A linguagem como um espelho da sociedade
Há exemplos de muitas palavras que nasceram e se transformaram ao longo da história. Esse processo acontece naturalmente porque a língua acompanha os avanços socioculturais de determinada época. Ninguém mais ouve “vosmecê” em uma conversa, exceto em novelas, filmes e séries de época. O uso do “você” já é consolidado no português brasileiro, mas nada impede que daqui alguns anos isso mude.
“Importante ressaltar que nem toda mudança é igualmente transformadora: alterações ortográficas, por exemplo, são comuns e interferem pouco ou quase nada no uso das palavras. Mas toda língua apresenta ‘variação’ que é sempre uma provocadora em potencial de mudanças”, afirma Cintra.

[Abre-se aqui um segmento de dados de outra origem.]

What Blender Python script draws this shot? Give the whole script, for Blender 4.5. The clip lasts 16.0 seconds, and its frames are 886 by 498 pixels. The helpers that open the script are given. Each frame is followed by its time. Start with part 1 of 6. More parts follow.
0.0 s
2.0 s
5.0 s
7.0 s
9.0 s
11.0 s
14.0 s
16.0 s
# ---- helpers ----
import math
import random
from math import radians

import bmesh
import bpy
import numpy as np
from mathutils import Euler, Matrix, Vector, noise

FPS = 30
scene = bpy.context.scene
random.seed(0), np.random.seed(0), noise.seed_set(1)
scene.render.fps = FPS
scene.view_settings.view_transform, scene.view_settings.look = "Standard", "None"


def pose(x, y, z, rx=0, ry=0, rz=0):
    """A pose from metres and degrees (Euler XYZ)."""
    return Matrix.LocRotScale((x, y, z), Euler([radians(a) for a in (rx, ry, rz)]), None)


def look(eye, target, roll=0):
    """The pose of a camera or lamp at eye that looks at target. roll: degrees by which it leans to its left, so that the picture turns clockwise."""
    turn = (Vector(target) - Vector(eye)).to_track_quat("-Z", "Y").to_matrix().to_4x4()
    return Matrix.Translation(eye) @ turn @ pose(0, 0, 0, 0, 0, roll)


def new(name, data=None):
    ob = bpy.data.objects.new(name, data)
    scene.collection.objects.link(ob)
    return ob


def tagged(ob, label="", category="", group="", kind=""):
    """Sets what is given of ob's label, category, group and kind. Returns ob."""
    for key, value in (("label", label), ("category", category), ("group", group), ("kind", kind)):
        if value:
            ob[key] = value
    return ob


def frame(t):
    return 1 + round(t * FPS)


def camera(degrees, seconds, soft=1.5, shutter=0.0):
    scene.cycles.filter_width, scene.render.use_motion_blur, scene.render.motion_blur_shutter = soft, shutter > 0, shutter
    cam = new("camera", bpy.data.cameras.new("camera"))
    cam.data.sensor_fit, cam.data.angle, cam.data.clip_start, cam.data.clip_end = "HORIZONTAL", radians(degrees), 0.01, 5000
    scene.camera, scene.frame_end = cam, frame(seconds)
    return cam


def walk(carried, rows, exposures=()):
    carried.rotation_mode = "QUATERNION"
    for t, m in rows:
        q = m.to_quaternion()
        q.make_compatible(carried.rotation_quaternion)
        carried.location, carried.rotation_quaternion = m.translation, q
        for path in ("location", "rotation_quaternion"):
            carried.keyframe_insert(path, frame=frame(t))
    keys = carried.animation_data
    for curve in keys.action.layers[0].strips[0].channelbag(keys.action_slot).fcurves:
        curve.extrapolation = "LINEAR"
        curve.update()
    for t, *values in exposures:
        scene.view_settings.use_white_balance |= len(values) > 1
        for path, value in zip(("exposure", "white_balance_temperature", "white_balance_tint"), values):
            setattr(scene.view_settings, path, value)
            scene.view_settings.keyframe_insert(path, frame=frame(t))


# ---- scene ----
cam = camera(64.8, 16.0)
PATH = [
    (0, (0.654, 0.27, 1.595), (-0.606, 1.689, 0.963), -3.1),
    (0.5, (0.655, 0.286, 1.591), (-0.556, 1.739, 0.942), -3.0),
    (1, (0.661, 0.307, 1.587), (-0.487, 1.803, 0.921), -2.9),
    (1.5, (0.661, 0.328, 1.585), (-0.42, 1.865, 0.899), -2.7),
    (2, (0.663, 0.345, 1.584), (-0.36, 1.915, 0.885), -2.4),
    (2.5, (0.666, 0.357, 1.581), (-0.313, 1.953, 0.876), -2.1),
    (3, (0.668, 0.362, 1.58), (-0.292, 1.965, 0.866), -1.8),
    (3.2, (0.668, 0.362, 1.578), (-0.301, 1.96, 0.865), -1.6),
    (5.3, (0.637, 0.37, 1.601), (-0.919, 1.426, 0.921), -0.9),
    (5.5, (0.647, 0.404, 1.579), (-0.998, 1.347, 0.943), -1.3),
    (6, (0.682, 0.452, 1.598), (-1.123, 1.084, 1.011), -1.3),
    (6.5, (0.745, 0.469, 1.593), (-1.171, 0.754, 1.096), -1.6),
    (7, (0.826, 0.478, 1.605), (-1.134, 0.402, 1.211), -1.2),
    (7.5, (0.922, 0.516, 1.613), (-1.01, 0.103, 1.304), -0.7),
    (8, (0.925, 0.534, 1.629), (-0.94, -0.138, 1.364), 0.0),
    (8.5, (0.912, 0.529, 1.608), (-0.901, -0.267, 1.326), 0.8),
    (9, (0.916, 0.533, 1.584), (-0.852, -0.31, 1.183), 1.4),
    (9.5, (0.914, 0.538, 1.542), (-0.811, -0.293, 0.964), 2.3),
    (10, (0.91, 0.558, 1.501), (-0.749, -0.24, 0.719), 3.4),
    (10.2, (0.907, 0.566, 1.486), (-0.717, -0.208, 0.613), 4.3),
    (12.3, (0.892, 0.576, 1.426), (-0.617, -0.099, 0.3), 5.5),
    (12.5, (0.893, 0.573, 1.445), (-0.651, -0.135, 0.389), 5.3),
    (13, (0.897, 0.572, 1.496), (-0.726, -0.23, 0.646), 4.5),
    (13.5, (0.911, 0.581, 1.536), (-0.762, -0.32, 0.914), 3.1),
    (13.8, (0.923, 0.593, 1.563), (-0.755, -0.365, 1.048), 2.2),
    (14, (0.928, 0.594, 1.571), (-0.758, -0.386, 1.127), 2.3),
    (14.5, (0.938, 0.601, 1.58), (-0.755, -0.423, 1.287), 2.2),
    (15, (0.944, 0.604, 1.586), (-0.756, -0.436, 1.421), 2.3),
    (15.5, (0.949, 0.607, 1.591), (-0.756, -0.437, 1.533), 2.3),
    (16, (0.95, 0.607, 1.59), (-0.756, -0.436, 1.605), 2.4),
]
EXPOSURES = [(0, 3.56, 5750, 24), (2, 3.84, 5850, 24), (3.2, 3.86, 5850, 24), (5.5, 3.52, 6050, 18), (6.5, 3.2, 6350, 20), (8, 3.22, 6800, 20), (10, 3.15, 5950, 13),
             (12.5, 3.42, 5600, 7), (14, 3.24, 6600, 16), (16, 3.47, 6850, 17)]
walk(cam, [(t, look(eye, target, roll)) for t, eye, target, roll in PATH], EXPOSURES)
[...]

Atualmente, a luta por igualdade de direitos civis de mulheres, pessoas da comunidade LGBTQIA+, do movimento negro, entre outros grupos, e o reconhecimento de fatos históricos como o Holocausto e a escravidão, contribuem para ressaltar a função social da linguagem. Termos como “judiar”, “criado-mudo”, “denegrir”, “traveco”, eram bem aceitos pelos falantes até pouco tempo atrás. Essa mesma transformação pode ocorrer com a linguagem neutra.

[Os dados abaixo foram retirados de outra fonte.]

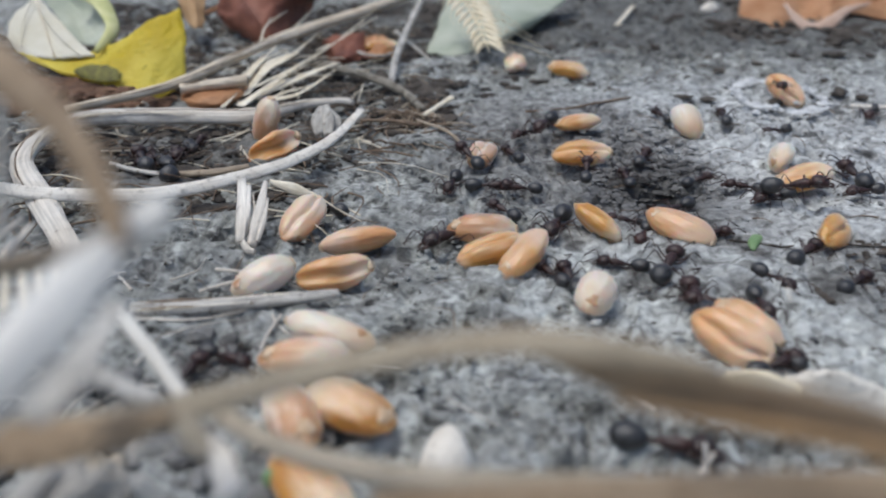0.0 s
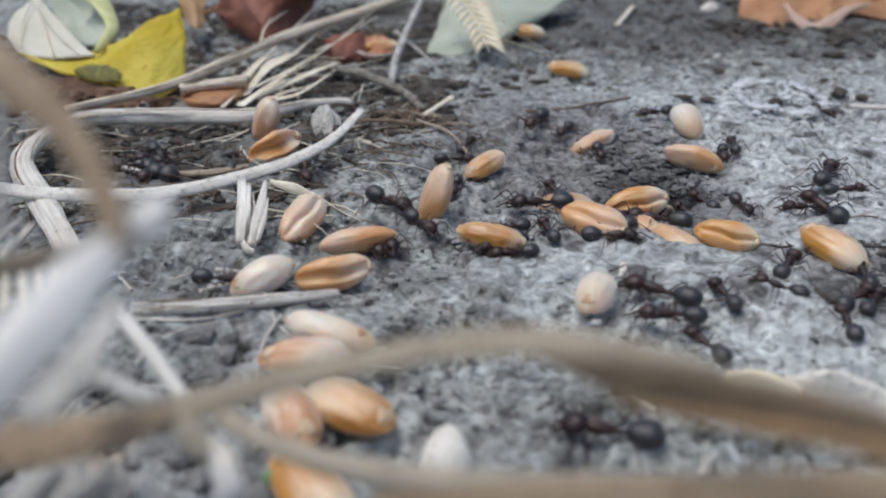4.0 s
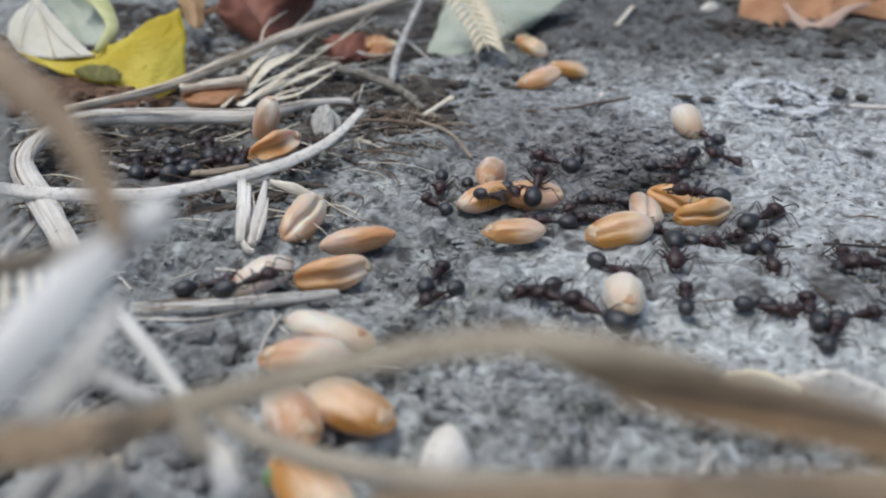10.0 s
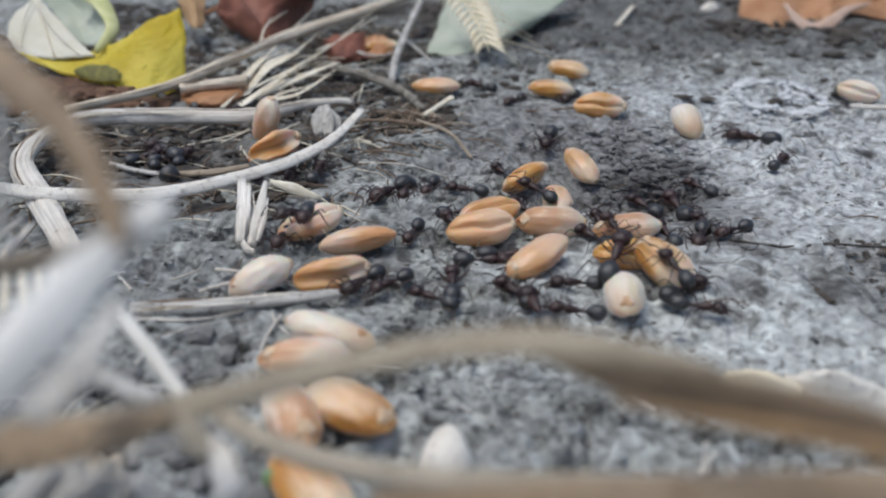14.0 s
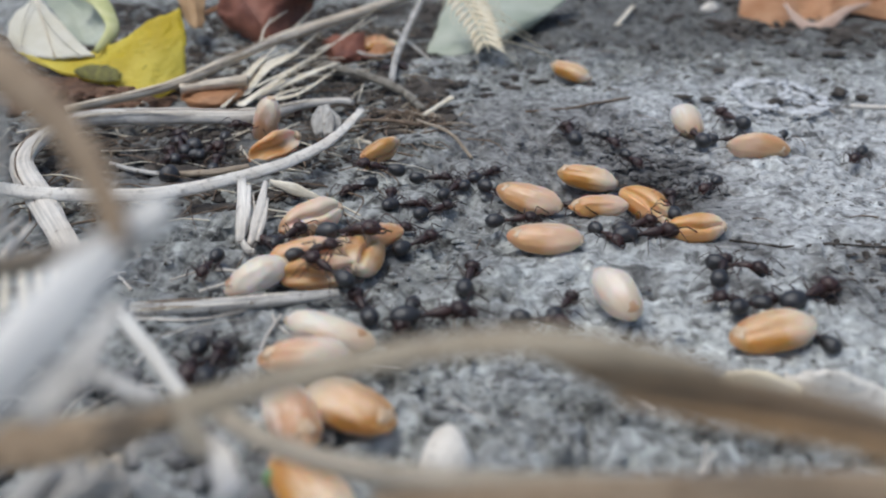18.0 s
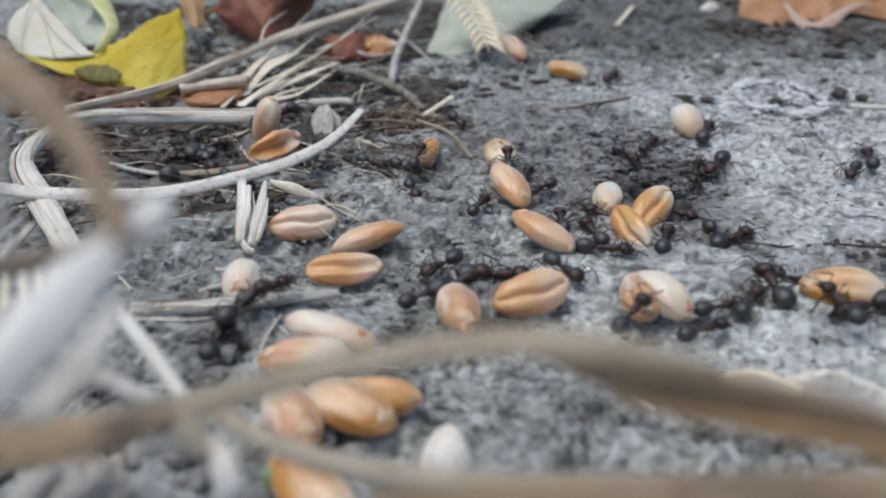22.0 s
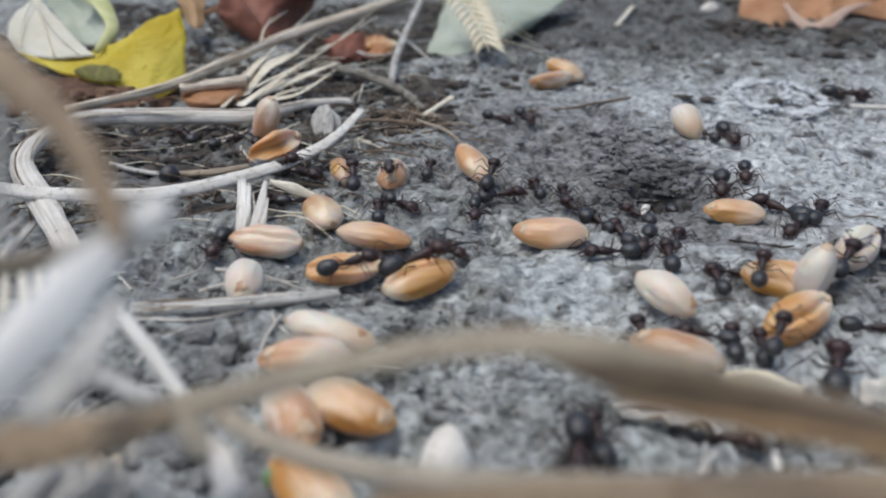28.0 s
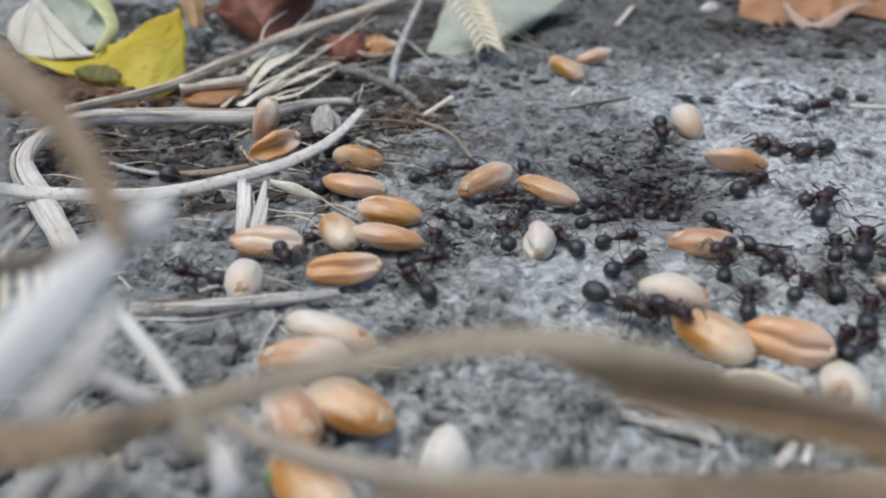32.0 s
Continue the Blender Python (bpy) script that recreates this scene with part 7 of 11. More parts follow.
    walk(ants[12], crawl(ants[12], [(0, 21.5, 86, 0.9, 65.3), (1, 22.6, 85.5, 0.9, -92.4), (2, 22.2, 77.5, 0.6, -92.4), (3, 22.2, 77.5, 0.6, -220.5), (4, 22.8, 78.5, 0.9, -223.5), (5, 18.9, 80.6, 0.9, -208.9), (6, 17.9, 81.2, 0.9, -278.3), (7, 19.1, 89.2, 0.9, -303.6), (8, 33.6, 111.1, 0.9, -451), (9, 33.3, 95.2, 0.9, -492.6), (10, 29.6, 91.1, 0.9, -596.9), (11, 21.6, 103.3, 0.9, -598.2), (12, 13.1, 117, 0.9, -458.6), (13, 11, 103.3, 0.9, -592.5), (14, 5, 111.1, 0.9, -576.3), (15, -0.9, 109.2, 0.9, -501.7), (16, -5.7, 102.7, 0.9, -498.8), (17, -13.2, 98.5, 0.9, -642.4), (18, -8.4, 120.2, 0.9, -760), (19, -1.1, 114, 0.9, -811), (20, -1.5, 90.1, 0.9, -637.2), (21, 2.1, 118.6, 0.9, -724.2), (22, 23.4, 117, 0.9, -835.9), (23, 19.8, 109.8, 0.9, -930.5), (24, 17, 111.4, 2.4, -833.6), (25, 10.4, 96.3, 0.9, -962.7), (26, 8.7, 97.2, 0.9, -1013.2), (27, 11.2, 98.3, 0.9, -1068.6), (28, 9.8, 97.4, 0.9, -1153.5), (29, 13.1, 86.4, 0.9, -982.1), (30, 12.4, 91.1, 0.9, -1101), (31, 22.4, 87.3, 0.9, -1170.8), (32, 22.2, 77.5, 0.6, -1170.8)]))
    walk(ants[13], crawl(ants[13], [(0, 9.9, 67.3, 0.9, -111.6), (1, 9.2, 65.5, 0.9, 54.1), (2, 13.2, 71, 0.9, 161.6), (3, 11.2, 71.7, 0.9, 165.7), (4, 8.9, 72, 0.9, 186.4), (5, 8.1, 71.3, 0.9, 160), (6, 6.3, 72.9, 2.4, 0), (7, 7.6, 72.9, 2.4, 72), (8, 10, 80.4, 0.9, -100.4), (9, 8.8, 73.7, 0.9, 37), (10, 8.7, 72.9, 2.4, 74.9), (11, 9.6, 76.6, 0.9, 61.7), (12, 14.9, 86.4, 0.9, 226.6), (13, 9.4, 80.6, 2.4, 75.8), (14, 11.6, 89.2, 0.9, -103.6), (15, 9.4, 86.6, 0.9, -122.8), (16, 9, 85.2, 0.9, -62), (17, 10.5, 84.6, 0.9, 59.4), (18, 14.3, 91.1, 0.9, 96), (19, 12.4, 109.8, 0.9, -11.8), (20, 18.9, 108.4, 0.9, 97.6), (21, 13.4, 149.5, 0.9, 92.8), (22, 9.7, 225, 0.9, 92.8), (23, 9.7, 225, 0.9, 78.8), (24, 9.7, 225, 0.9, 75), (25, 9.7, 225, 0.9, 71.2), (28, 9.7, 225, 0.9, 62.2), (29, 9.7, 225, 0.9, -89.3), (30, 11, 111.1, 0.9, -13.9), (31, 27.4, 107.1, 0.9, -100.1), (32, 25, 93.1, 0.9, -100.1)]))
    walk(ants[14], crawl(ants[14], [(0, 8.4, 58.7, 0.9, 120.2), (1, 5.3, 58.7, 0.9, 97.6), (2, 4.7, 63.5, 2.4, 85.8), (3, 6.3, 62.8, 0.9, 215.7), (4, 5.7, 62.3, 0.9, 191.6), (5, 5.1, 62.5, 0.9, 216.1), (6, 3.4, 60.7, 0.9, 82.2), (7, 0.7, 60.2, 0.9, -35.4), (8, 5.4, 56.9, 0.9, -19.9), (9, 6.7, 56.4, 0.9, -19.9), (10, 7, 56, 0.9, -153.6), (11, 1.9, 53.4, 0.9, -78.9), (12, 4.6, 39.6, 0.9, 93.6), (13, 3.8, 51.8, 0.9, 148.2), (14, -0.8, 54.7, 0.9, 148.2), (15, -0.6, 55.2, 0.9, 248.1), (16, -1, 54.2, 0.9, 186.9), (17, -1.8, 55.1, 0.9, 311.9), (18, -2.6, 52.2, 0.9, 255.9), (19, -3.4, 52.2, 0.9, 261), (20, -3.8, 52.2, 0.9, 285.9), (21, -3, 52.2, 0.9, 421.9), (22, -1.4, 55.1, 0.9, 398.4), (23, -2.5, 52.1, 2.4, 475), (24, -2.8, 58.7, 0.9, 452.4), (25, -3.5, 59.2, 0.9, 500), (26, -2.5, 60.1, 0.9, 559.6), (27, -5.2, 58.6, 0.9, 536.5), (28, -4.7, 60.2, 0.9, 364.4), (29, -0.6, 61.7, 0.9, 380.7), (30, 0.3, 61.7, 0.9, 432), (31, 2.3, 67.9, 0.9, 500.2), (32, 0.8, 69.1, 0.9, 500.2)]))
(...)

Outros países também estão discutindo o tema. Nos EUA, a Universidade de Minnesota adota políticas de identidade gênero que reconhecem os pronomes escolhidos pelos estudantes. Em Portugal, no dia 18 de setembro, o Ministério da Defesa elaborou um conjunto de instruções que recomenda o uso da linguagem neutra e inclusiva na confecção de certidões e registros civis. Cintra explica que dar visibilidade a pessoas à margem da sociedade, historicamente apagadas, nos obriga a encontrar novas formas de incluí-las no discurso.
“A melhor forma de introduzir uma linguagem mais neutra é, antes de tudo, repensar o que estamos ensinando e que visões de mundo são perpetuadas. Se essa reflexão for feita para definir o conteúdo que ensinamos, a forma como nos expressamos tende a ser uma decorrência diretamente ligada a isso”, comenta Cintra.